While it’s not uncommon for stars to seek privacy, Swift’s mansion – which she bought in 2015 for $US25 million ($33 million) – was designated as a Local Historic Landmark.

In January she applied to the Beverly Hills’ Cultural Heritage Commission to have the home given special status, with the application accepted in April.

Known as the Samuel Goldwyn Estate, the mansion was built in 1934 by movie mogul Samuel Goldwyn and his wife.

Sitting on almost 8100 square metres of fabulous real estate, the whole package features a main house with six bedrooms and five bathrooms.

It has a guest apartment above the garage, swimming pool (with pool house) and a sunken tennis court.

An aerial shot of Swift’s palatial home. Photo: Coldwell Banker

Phil Saveni, president of the Beverly Hills Historical Society, told TMZ that Swift’s changes are completely above board because the walls won’t “impact the integrity” of the home.

For most of this year, it has reportedly been restored under the direction of architect Monique Schenk, with vans from custom cabinetmakers The French Tradition recently being spotted there.

“One can see how a seven-foot [2.1-metre] wall – the height of one LeBron James on his tippy toes – will protect the lazier paparazzi from getting a shot of Swift’s killer backhand,” said Vanity Fair.

“But what of the paparazzi with stepladders? What of the paparazzi with drones?”

Swift may have a strategy to cope; she has form when it comes to building walls.

In 2013, she “alienated” neighbours by building a giant seawall on the public beach in front of her $US17 million ($22.5 million) Rhode Island home, according to Connecticut newspaper The Day.

The work came after an intruder was arrested for trespassing at her house.

As with the Beverly Hills home, a local council spokeswoman said Swift and her contractors had been stringent in obtaining relevant permits.

The real estate modifications are all part of the singer’s new bid to clamp down on her exposure in the media.

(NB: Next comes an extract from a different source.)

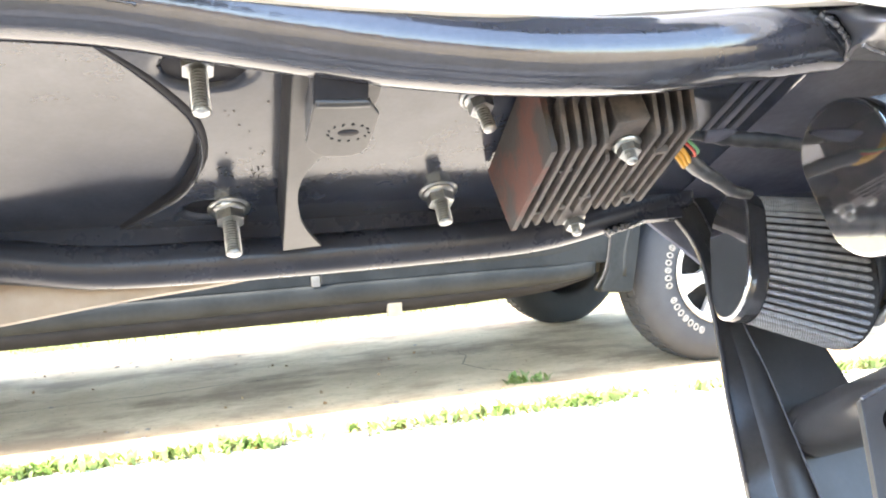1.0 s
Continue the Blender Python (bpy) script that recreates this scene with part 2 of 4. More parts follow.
def sweep(pts, radius, sides=20, n=60, caps=True, bm=None):
    """A tube along a smooth curve; radius: a number or a function of 0 to 1."""
    bm = bm or bmesh.new()
    c = spline(pts, n)
    up = Vector((0.13, 0.21, 0.97))
    rings = []
    for i, q in enumerate(c):
        d = (c[min(i + 1, n - 1)] - c[max(i - 1, 0)]).normalized()
        a = (up - d * up.dot(d)).normalized()
        up = a
        b = d.cross(a)
        r = radius(i / (n - 1)) if callable(radius) else radius
        rings.append([bm.verts.new(q + r * (math.cos(k * math.tau / sides) * a + math.sin(k * math.tau / sides) * b)) for k in range(sides)])
    for u, v in zip(rings, rings[1:]):
        for k in range(sides):
            f = bm.faces.new((u[k], u[(k + 1) % sides], v[(k + 1) % sides], v[k]))
            f.smooth = True
    if caps:
        bm.faces.new(rings[0][::-1])
        bm.faces.new(rings[-1])
    return bm


def slab(outline, z0, z1, m=None, bm=None, bevel=0.0):
    """A plate with the outline (x, y), from z0 to z1, placed by m."""
    own = bmesh.new()
    lo = [own.verts.new((x, y, z0)) for x, y in outline]
    hi = [own.verts.new((x, y, z1)) for x, y in outline]
    own.faces.new(lo[::-1])
    own.faces.new(hi)
    for i in range(len(lo)):
        j = (i + 1) % len(lo)
        own.faces.new((lo[i], lo[j], hi[j], hi[i]))
    bmesh.ops.recalc_face_normals(own, faces=own.faces)
    if bevel:
        bmesh.ops.bevel(own, geom=[e for e in own.edges if e.calc_face_angle(0) > 0.5], offset=bevel, segments=2, affect="EDGES", profile=0.7)
    if m is not None:
        own.transform(m)
    if bm is None:
        return own
    return join(bm, own)


def join(bm, other):
    me = bpy.data.meshes.new("joined")
    other.to_mesh(me)
    bm.from_mesh(me)
    other.free()
    bpy.data.meshes.remove(me)
    return bm


def box(x0, x1, y0, y1, z0, z1, bevel=0.0, m=None, bm=None):
    return slab([(x0, y0), (x1, y0), (x1, y1), (x0, y1)], z0, z1, m, bm, bevel)


def lathe(profile, sides=32, m=None, bm=None, sx=1.0, closed=False):
    """Profile (r, z) turned about z; sx stretches x."""
    own = bmesh.new()
    rings = [[own.verts.new((sx * r * math.cos(k * math.tau / sides), r * math.sin(k * math.tau / sides), z)) for k in range(sides)] for r, z in profile]
    pairs = list(zip(rings, rings[1:])) + ([(rings[-1], rings[0])] if closed else [])
    for u, v in pairs:
        for k in range(sides):
            f = own.faces.new((u[k], u[(k + 1) % sides], v[(k + 1) % sides], v[k]))
            f.smooth = True
    if not closed:
        if profile[0][0] > 1e-6:
            own.faces.new(rings[0][::-1])
        if profile[-1][0] > 1e-6:
            own.faces.new(rings[-1])
    bmesh.ops.remove_doubles(own, verts=own.verts, dist=1e-7)
    bmesh.ops.recalc_face_normals(own, faces=own.faces)
    if m is not None:
        own.transform(m)
    return join(bm, own) if bm is not None else own


def prism(n, r, z0, z1, m=None, bm=None, bevel=0.0):
    return slab([(r * math.cos((k + .5) * math.tau / n), r * math.sin((k + .5) * math.tau / n)) for k in range(n)], z0, z1, m, bm, bevel)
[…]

This year was also notable for Swift cancelling her traditional Fourth of July party – previously a big deal on the celebrity calendar – and being shy about stepping out with actor boyfriend Joe Alwyn after being burned by publicity from her ill-fated romance with Tom Hiddleston.

There’s one group, however, that Swift doesn’t keep secrets from – her small group of super-fans, whom she welcomed into her home for a series of “secret sessions” earlier this year, during which she played her new album Reputation to them ahead of release.